■ **Data**:
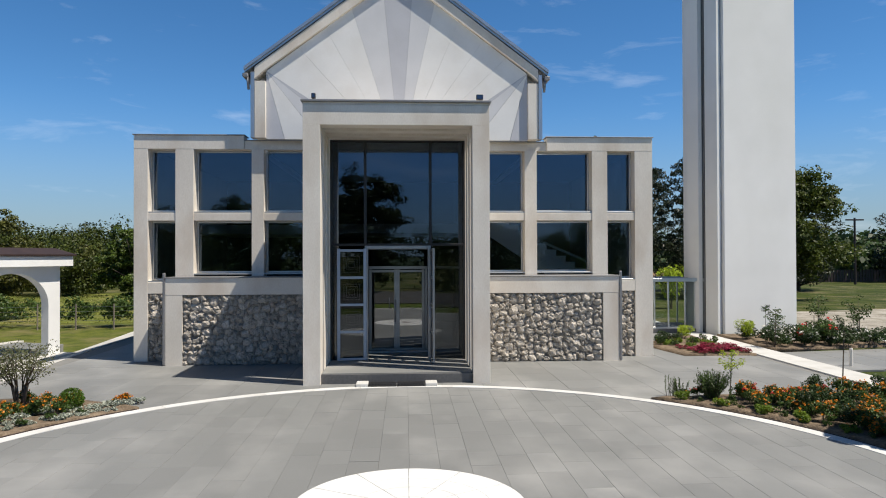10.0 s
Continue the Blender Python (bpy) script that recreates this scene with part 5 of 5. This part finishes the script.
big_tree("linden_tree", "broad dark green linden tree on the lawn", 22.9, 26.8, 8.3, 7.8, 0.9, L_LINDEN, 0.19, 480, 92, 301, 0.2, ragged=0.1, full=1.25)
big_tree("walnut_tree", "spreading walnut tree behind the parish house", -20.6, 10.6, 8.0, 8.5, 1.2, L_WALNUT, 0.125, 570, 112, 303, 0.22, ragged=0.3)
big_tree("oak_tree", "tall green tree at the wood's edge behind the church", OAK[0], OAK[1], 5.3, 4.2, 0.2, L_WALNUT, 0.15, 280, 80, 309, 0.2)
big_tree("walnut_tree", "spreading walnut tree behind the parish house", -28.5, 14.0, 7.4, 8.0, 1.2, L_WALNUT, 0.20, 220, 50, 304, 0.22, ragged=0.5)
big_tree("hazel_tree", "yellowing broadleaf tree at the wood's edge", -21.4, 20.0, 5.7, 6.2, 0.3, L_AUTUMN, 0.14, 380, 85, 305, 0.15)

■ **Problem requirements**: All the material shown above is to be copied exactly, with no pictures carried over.

■ **Exercise result**:
10.0 s
Continue the Blender Python (bpy) script that recreates this scene with part 5 of 5. This part finishes the script.
big_tree("linden_tree", "broad dark green linden tree on the lawn", 22.9, 26.8, 8.3, 7.8, 0.9, L_LINDEN, 0.19, 480, 92, 301, 0.2, ragged=0.1, full=1.25)
big_tree("walnut_tree", "spreading walnut tree behind the parish house", -20.6, 10.6, 8.0, 8.5, 1.2, L_WALNUT, 0.125, 570, 112, 303, 0.22, ragged=0.3)
big_tree("oak_tree", "tall green tree at the wood's edge behind the church", OAK[0], OAK[1], 5.3, 4.2, 0.2, L_WALNUT, 0.15, 280, 80, 309, 0.2)
big_tree("walnut_tree", "spreading walnut tree behind the parish house", -28.5, 14.0, 7.4, 8.0, 1.2, L_WALNUT, 0.20, 220, 50, 304, 0.22, ragged=0.5)
big_tree("hazel_tree", "yellowing broadleaf tree at the wood's edge", -21.4, 20.0, 5.7, 6.2, 0.3, L_AUTUMN, 0.14, 380, 85, 305, 0.15)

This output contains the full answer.